:: Supplied data ::
——

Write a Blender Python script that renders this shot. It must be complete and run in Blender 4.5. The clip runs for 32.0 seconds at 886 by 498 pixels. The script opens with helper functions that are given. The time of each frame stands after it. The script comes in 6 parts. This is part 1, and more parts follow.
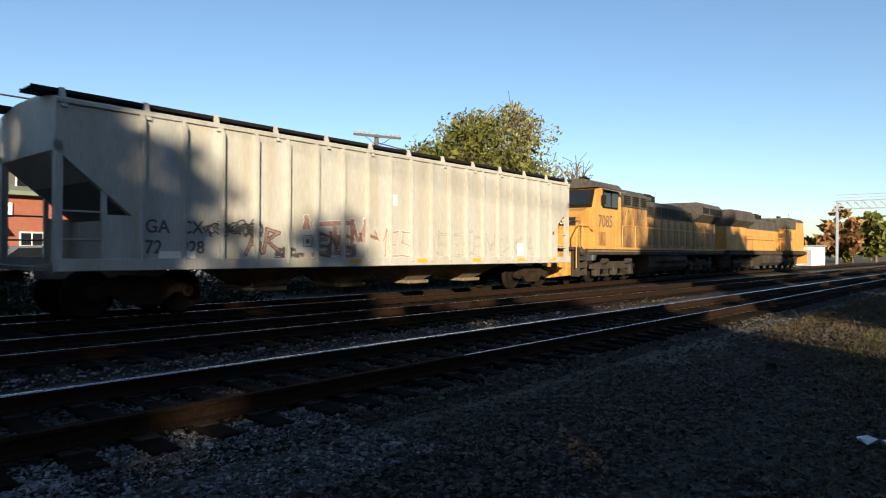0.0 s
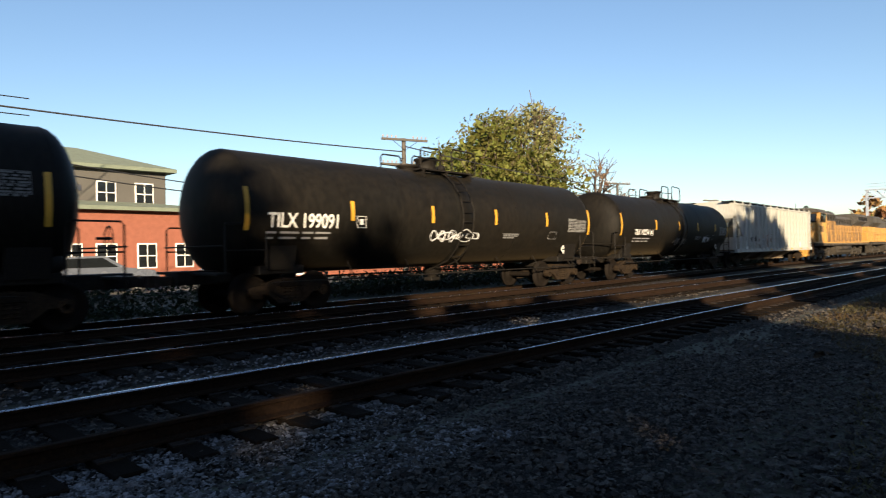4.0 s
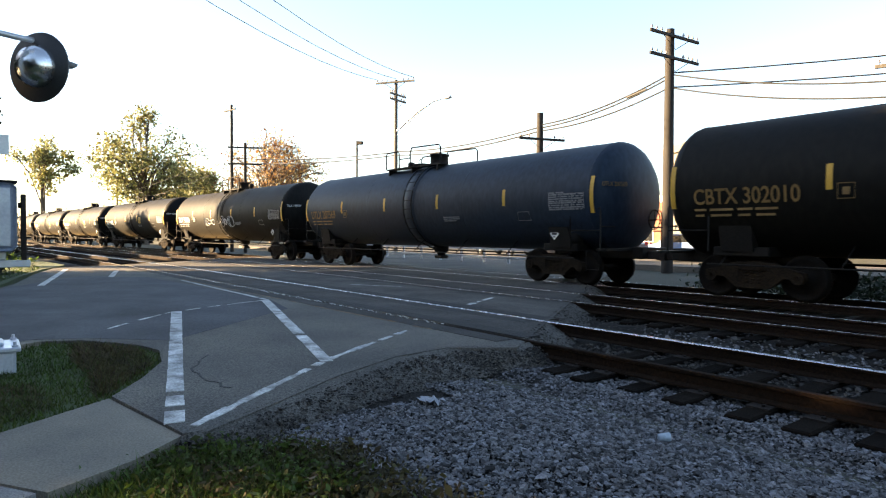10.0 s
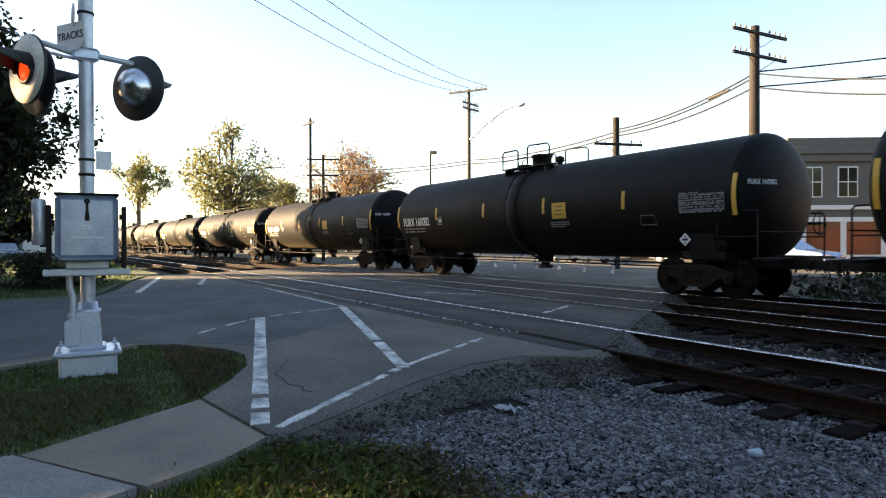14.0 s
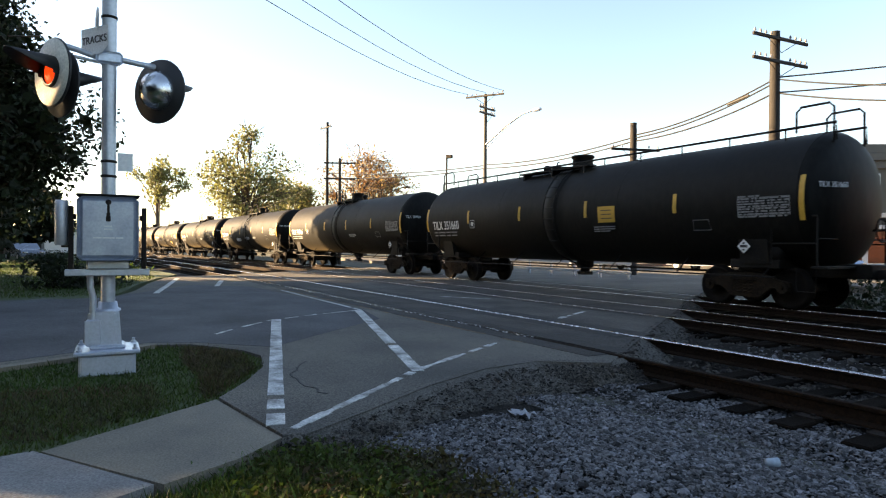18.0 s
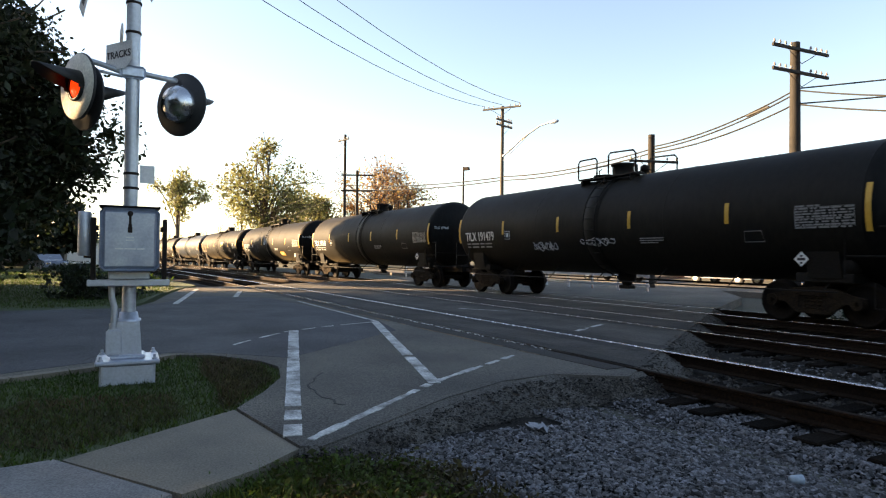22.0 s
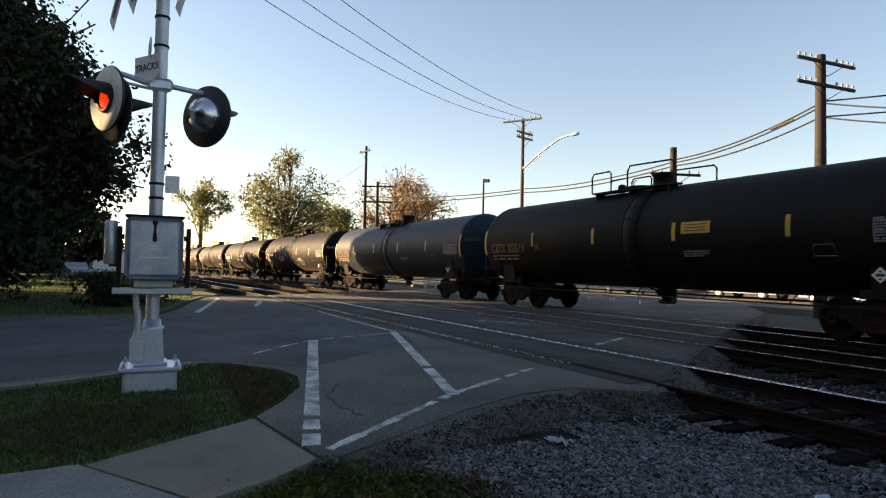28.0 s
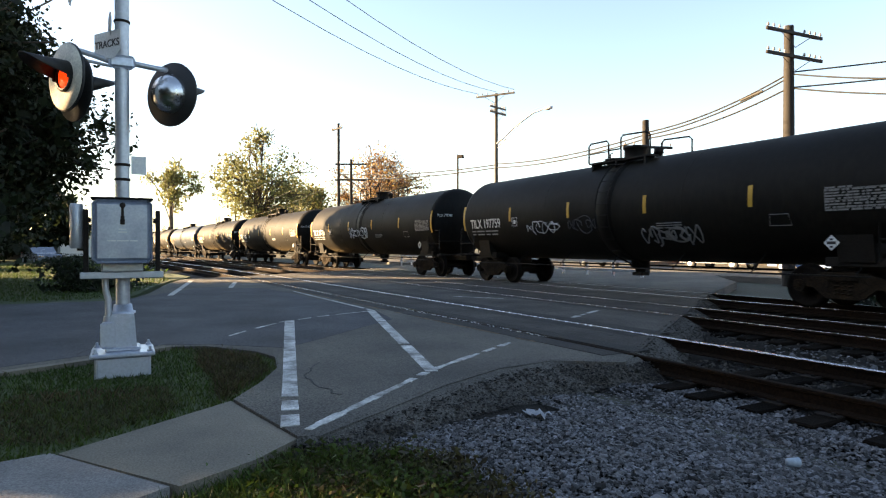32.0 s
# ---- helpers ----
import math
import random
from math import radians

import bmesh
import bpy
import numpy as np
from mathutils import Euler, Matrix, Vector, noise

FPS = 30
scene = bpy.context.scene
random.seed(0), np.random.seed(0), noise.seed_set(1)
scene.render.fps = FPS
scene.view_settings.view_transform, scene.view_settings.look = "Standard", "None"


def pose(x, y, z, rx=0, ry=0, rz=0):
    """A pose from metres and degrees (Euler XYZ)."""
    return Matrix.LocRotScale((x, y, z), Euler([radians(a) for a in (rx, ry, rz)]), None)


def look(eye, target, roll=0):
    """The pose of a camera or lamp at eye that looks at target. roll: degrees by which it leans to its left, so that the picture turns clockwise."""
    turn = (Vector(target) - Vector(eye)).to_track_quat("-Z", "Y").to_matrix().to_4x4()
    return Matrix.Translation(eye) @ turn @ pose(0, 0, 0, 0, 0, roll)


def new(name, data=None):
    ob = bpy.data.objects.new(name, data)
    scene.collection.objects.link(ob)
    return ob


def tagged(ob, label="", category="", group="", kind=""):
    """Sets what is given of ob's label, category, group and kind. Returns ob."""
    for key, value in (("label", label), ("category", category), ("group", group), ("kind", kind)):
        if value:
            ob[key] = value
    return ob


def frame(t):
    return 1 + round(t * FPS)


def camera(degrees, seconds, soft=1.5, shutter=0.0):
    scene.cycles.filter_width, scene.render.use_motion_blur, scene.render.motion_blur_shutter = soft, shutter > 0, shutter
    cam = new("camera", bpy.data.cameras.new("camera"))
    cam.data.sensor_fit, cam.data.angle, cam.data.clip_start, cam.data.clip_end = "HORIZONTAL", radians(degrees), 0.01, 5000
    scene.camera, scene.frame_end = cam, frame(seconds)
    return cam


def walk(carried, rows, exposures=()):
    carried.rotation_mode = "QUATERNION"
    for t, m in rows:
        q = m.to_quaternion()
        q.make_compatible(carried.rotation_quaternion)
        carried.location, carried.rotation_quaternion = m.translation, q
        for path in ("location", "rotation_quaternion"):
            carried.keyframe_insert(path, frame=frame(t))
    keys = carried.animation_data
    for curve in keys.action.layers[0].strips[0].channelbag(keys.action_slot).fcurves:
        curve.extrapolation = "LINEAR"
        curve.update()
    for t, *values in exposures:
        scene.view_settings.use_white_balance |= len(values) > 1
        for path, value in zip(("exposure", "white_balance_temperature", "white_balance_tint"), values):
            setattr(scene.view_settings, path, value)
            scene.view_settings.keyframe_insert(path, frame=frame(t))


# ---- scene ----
cam = camera(70.0, 32.0, soft=1.15, shutter=0.12)
# seconds, place, and the tilt, roll and yaw of the camera
PATH = [
    (0.0, -2.325, -5.396, 1.374, 90.08, -0.51, -47.67),
    (0.5, -2.402, -5.410, 1.368, 90.00, 0.00, -47.27),
    (1.0, -2.469, -5.405, 1.372, 90.14, -0.58, -50.13),
    (1.5, -2.517, -5.365, 1.393, 91.31, -0.98, -54.53),
    (2.0, -2.566, -5.348, 1.420, 91.46, -0.38, -59.62),
    (2.5, -2.639, -5.319, 1.445, 91.24, -0.01, -62.62),
    (4.5, -2.919, -5.321, 1.344, 89.82, 1.24, -33.55),
    (5.0, -2.794, -5.355, 1.385, 88.80, 0.68, -17.23),
    (5.5, -2.639, -5.351, 1.336, 85.82, -0.21, 3.57),
    (6.0, -2.773, -5.557, 1.345, 89.32, 0.51, 15.88),
    (6.5, -2.810, -5.779, 1.371, 87.12, 2.22, 27.72),
    (7.0, -2.838, -5.848, 1.345, 88.96, -0.03, 40.77),
    (7.5, -2.841, -5.830, 1.348, 88.17, 0.74, 45.49),
    (8.0, -2.844, -5.834, 1.349, 88.32, -0.31, 48.49),
    (8.5, -2.848, -5.822, 1.343, 88.31, -0.62, 49.98),
    (9.0, -2.849, -5.831, 1.343, 88.43, -0.34, 51.22),
    (9.5, -2.843, -5.836, 1.346, 88.59, -0.19, 51.70),
    (10.0, -2.841, -5.832, 1.349, 88.62, -0.27, 51.81),
    (10.5, -2.843, -5.844, 1.350, 89.34, -0.23, 53.49),
    (11.0, -2.839, -5.847, 1.347, 89.72, -0.58, 54.32),
    (11.5, -2.846, -5.853, 1.345, 89.57, -0.30, 55.92),
    (12.0, -2.848, -5.849, 1.342, 89.35, 0.08, 56.87),
    (12.5, -2.844, -5.852, 1.342, 89.33, -0.07, 57.51),
    (13.0, -2.842, -5.852, 1.341, 89.59, 0.00, 57.99),
    (13.5, -2.844, -5.857, 1.341, 89.44, -0.09, 58.09),
    (14.0, -2.846, -5.855, 1.341, 89.36, 0.10, 58.42),
    (14.5, -2.842, -5.857, 1.339, 89.16, -0.15, 58.73),
    (16.5, -2.843, -5.858, 1.337, 89.29, -0.42, 59.22),
    (17.0, -2.846, -5.860, 1.337, 89.48, -0.68, 59.41),
    (17.5, -2.846, -5.864, 1.337, 89.81, -0.46, 59.62),
    (18.0, -2.840, -5.865, 1.337, 89.74, -0.46, 59.80),
    (18.5, -2.843, -5.863, 1.336, 89.67, -0.42, 59.94),
    (19.0, -2.841, -5.866, 1.336, 89.64, -0.54, 60.14),
    (19.5, -2.842, -5.866, 1.338, 89.77, -0.47, 60.58),
    (20.0, -2.846, -5.867, 1.341, 90.09, -0.66, 60.88),
    (20.5, -2.840, -5.865, 1.339, 90.32, 0.24, 61.02),
    (21.0, -2.839, -5.871, 1.335, 90.78, -0.20, 61.02),
    (21.5, -2.839, -5.870, 1.333, 90.75, -0.55, 61.14),
    (22.0, -2.844, -5.870, 1.335, 90.80, -0.61, 61.30),
    (22.5, -2.843, -5.869, 1.335, 91.04, -0.66, 61.50),
    (23.0, -2.841, -5.871, 1.336, 91.19, -0.75, 61.69),
    (23.5, -2.840, -5.878, 1.334, 91.18, -0.94, 62.00),
    (24.0, -2.835, -5.870, 1.335, 91.52, -0.70, 62.35),
    (24.5, -2.838, -5.874, 1.336, 91.71, -0.61, 62.24),
    (25.0, -2.839, -5.874, 1.337, 91.83, -0.60, 62.49),
    (25.5, -2.839, -5.876, 1.339, 91.91, -0.64, 62.59),
    (26.0, -2.843, -5.878, 1.341, 91.98, -0.77, 62.67),
    (26.5, -2.845, -5.881, 1.337, 92.01, -1.11, 62.84),
    (28.5, -2.832, -5.876, 1.333, 91.70, -1.05, 63.13),
    (29.0, -2.831, -5.875, 1.336, 91.66, -0.39, 63.18),
    (29.5, -2.831, -5.872, 1.328, 91.69, -0.08, 63.28),
    (30.0, -2.838, -5.869, 1.334, 91.47, -0.04, 62.80),
    (30.5, -2.844, -5.862, 1.335, 90.30, 0.37, 62.70),
    (31.0, -2.848, -5.864, 1.334, 89.90, 0.53, 61.90),
    (31.5, -2.857, -5.868, 1.336, 89.62, -0.16, 61.15),
    (32.0, -2.868, -5.860, 1.334, 89.74, 0.08, 60.86),
]
EXPOSURES = [(0, 1.55, 5900, 10), (4.5, 1.7, 6300, 12), (5.0, 2.3, 6750, 14), (5.5, 3.0, 6850, 14), (6.0, 3.72, 6650, 13), (7.0, 3.98, 6650, 13),
             (8.0, 3.55, 6950, 14), (9.0, 3.4, 7350, 14), (13.0, 3.2, 7450, 15), (19.0, 3.1, 7650, 15), (22.0, 2.95, 7900, 17), (24.0, 2.5, 8000, 18), (26.0, 2.35, 7900, 18), (29.5, 2.35, 7900, 18),
             (30.5, 2.6, 7900, 17), (31.5, 3.05, 7700, 15), (32.0, 3.1, 7700, 15)]
walk(cam, [(t, pose(x, y, z, a, b, c)) for t, x, y, z, a, b, c in PATH], EXPOSURES)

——

Quote nothing but the lines that run from the line containing "of a camera" through the line containing "setattr(scene.view_settings, path, value)", keeping both of them word for word.

:: Reply to the task ::
    """The pose of a camera or lamp at eye that looks at target. roll: degrees by which it leans to its left, so that the picture turns clockwise."""
    turn = (Vector(target) - Vector(eye)).to_track_quat("-Z", "Y").to_matrix().to_4x4()
    return Matrix.Translation(eye) @ turn @ pose(0, 0, 0, 0, 0, roll)


def new(name, data=None):
    ob = bpy.data.objects.new(name, data)
    scene.collection.objects.link(ob)
    return ob


def tagged(ob, label="", category="", group="", kind=""):
    """Sets what is given of ob's label, category, group and kind. Returns ob."""
    for key, value in (("label", label), ("category", category), ("group", group), ("kind", kind)):
        if value:
            ob[key] = value
    return ob


def frame(t):
    return 1 + round(t * FPS)


def camera(degrees, seconds, soft=1.5, shutter=0.0):
    scene.cycles.filter_width, scene.render.use_motion_blur, scene.render.motion_blur_shutter = soft, shutter > 0, shutter
    cam = new("camera", bpy.data.cameras.new("camera"))
    cam.data.sensor_fit, cam.data.angle, cam.data.clip_start, cam.data.clip_end = "HORIZONTAL", radians(degrees), 0.01, 5000
    scene.camera, scene.frame_end = cam, frame(seconds)
    return cam


def walk(carried, rows, exposures=()):
    carried.rotation_mode = "QUATERNION"
    for t, m in rows:
        q = m.to_quaternion()
        q.make_compatible(carried.rotation_quaternion)
        carried.location, carried.rotation_quaternion = m.translation, q
        for path in ("location", "rotation_quaternion"):
            carried.keyframe_insert(path, frame=frame(t))
    keys = carried.animation_data
    for curve in keys.action.layers[0].strips[0].channelbag(keys.action_slot).fcurves:
        curve.extrapolation = "LINEAR"
        curve.update()
    for t, *values in exposures:
        scene.view_settings.use_white_balance |= len(values) > 1
        for path, value in zip(("exposure", "white_balance_temperature", "white_balance_tint"), values):
            setattr(scene.view_settings, path, value)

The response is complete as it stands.